§ **Given exercise**: Reproduce the lines of the material exactly, excluding every image.

= = = = = = =

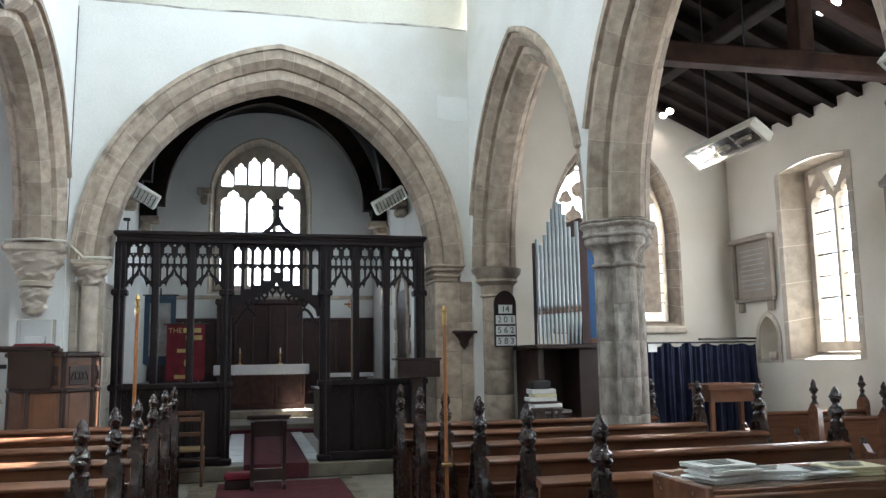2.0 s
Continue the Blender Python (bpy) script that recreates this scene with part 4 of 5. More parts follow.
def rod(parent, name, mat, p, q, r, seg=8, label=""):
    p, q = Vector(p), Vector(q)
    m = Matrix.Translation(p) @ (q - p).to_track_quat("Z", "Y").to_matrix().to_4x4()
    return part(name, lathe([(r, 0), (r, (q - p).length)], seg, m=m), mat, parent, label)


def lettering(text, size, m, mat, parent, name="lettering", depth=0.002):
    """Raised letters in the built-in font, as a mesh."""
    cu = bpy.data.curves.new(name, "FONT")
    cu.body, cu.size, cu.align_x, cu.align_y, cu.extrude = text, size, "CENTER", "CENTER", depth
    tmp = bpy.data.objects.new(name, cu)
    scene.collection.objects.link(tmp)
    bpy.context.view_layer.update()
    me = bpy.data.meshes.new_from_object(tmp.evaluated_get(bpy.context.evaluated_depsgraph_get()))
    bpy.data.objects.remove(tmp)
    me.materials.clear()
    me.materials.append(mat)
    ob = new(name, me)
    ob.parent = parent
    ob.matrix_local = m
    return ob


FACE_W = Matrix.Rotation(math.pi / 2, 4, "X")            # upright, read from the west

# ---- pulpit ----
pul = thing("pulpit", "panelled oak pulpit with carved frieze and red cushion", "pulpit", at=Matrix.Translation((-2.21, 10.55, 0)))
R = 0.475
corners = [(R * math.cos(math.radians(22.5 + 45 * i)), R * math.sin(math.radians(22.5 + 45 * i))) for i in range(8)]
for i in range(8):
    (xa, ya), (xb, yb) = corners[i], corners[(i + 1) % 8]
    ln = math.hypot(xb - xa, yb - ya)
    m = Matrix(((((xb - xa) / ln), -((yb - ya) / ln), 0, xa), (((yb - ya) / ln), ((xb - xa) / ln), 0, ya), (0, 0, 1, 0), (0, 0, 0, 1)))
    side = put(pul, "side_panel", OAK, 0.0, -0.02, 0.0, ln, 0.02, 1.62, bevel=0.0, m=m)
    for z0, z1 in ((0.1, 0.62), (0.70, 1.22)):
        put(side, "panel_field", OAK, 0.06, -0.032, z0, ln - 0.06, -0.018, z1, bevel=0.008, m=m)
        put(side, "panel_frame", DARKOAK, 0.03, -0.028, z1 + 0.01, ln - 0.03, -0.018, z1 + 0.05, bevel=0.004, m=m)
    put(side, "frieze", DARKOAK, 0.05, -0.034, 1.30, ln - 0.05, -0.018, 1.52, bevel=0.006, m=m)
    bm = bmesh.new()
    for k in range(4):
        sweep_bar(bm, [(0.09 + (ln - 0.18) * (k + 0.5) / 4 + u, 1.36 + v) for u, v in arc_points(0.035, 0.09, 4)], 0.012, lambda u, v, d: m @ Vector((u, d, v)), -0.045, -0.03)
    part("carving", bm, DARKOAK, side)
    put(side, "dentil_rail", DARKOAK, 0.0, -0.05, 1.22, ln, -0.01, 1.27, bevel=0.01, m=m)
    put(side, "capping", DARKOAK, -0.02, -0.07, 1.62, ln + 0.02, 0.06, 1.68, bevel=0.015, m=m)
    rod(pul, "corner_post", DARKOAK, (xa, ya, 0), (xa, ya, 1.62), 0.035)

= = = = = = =

§ **The result**:
2.0 s
Continue the Blender Python (bpy) script that recreates this scene with part 4 of 5. More parts follow.
def rod(parent, name, mat, p, q, r, seg=8, label=""):
    p, q = Vector(p), Vector(q)
    m = Matrix.Translation(p) @ (q - p).to_track_quat("Z", "Y").to_matrix().to_4x4()
    return part(name, lathe([(r, 0), (r, (q - p).length)], seg, m=m), mat, parent, label)


def lettering(text, size, m, mat, parent, name="lettering", depth=0.002):
    """Raised letters in the built-in font, as a mesh."""
    cu = bpy.data.curves.new(name, "FONT")
    cu.body, cu.size, cu.align_x, cu.align_y, cu.extrude = text, size, "CENTER", "CENTER", depth
    tmp = bpy.data.objects.new(name, cu)
    scene.collection.objects.link(tmp)
    bpy.context.view_layer.update()
    me = bpy.data.meshes.new_from_object(tmp.evaluated_get(bpy.context.evaluated_depsgraph_get()))
    bpy.data.objects.remove(tmp)
    me.materials.clear()
    me.materials.append(mat)
    ob = new(name, me)
    ob.parent = parent
    ob.matrix_local = m
    return ob


FACE_W = Matrix.Rotation(math.pi / 2, 4, "X")            # upright, read from the west

# ---- pulpit ----
pul = thing("pulpit", "panelled oak pulpit with carved frieze and red cushion", "pulpit", at=Matrix.Translation((-2.21, 10.55, 0)))
R = 0.475
corners = [(R * math.cos(math.radians(22.5 + 45 * i)), R * math.sin(math.radians(22.5 + 45 * i))) for i in range(8)]
for i in range(8):
    (xa, ya), (xb, yb) = corners[i], corners[(i + 1) % 8]
    ln = math.hypot(xb - xa, yb - ya)
    m = Matrix(((((xb - xa) / ln), -((yb - ya) / ln), 0, xa), (((yb - ya) / ln), ((xb - xa) / ln), 0, ya), (0, 0, 1, 0), (0, 0, 0, 1)))
    side = put(pul, "side_panel", OAK, 0.0, -0.02, 0.0, ln, 0.02, 1.62, bevel=0.0, m=m)
    for z0, z1 in ((0.1, 0.62), (0.70, 1.22)):
        put(side, "panel_field", OAK, 0.06, -0.032, z0, ln - 0.06, -0.018, z1, bevel=0.008, m=m)
        put(side, "panel_frame", DARKOAK, 0.03, -0.028, z1 + 0.01, ln - 0.03, -0.018, z1 + 0.05, bevel=0.004, m=m)
    put(side, "frieze", DARKOAK, 0.05, -0.034, 1.30, ln - 0.05, -0.018, 1.52, bevel=0.006, m=m)
    bm = bmesh.new()
    for k in range(4):
        sweep_bar(bm, [(0.09 + (ln - 0.18) * (k + 0.5) / 4 + u, 1.36 + v) for u, v in arc_points(0.035, 0.09, 4)], 0.012, lambda u, v, d: m @ Vector((u, d, v)), -0.045, -0.03)
    part("carving", bm, DARKOAK, side)
    put(side, "dentil_rail", DARKOAK, 0.0, -0.05, 1.22, ln, -0.01, 1.27, bevel=0.01, m=m)
    put(side, "capping", DARKOAK, -0.02, -0.07, 1.62, ln + 0.02, 0.06, 1.68, bevel=0.015, m=m)
    rod(pul, "corner_post", DARKOAK, (xa, ya, 0), (xa, ya, 1.62), 0.035)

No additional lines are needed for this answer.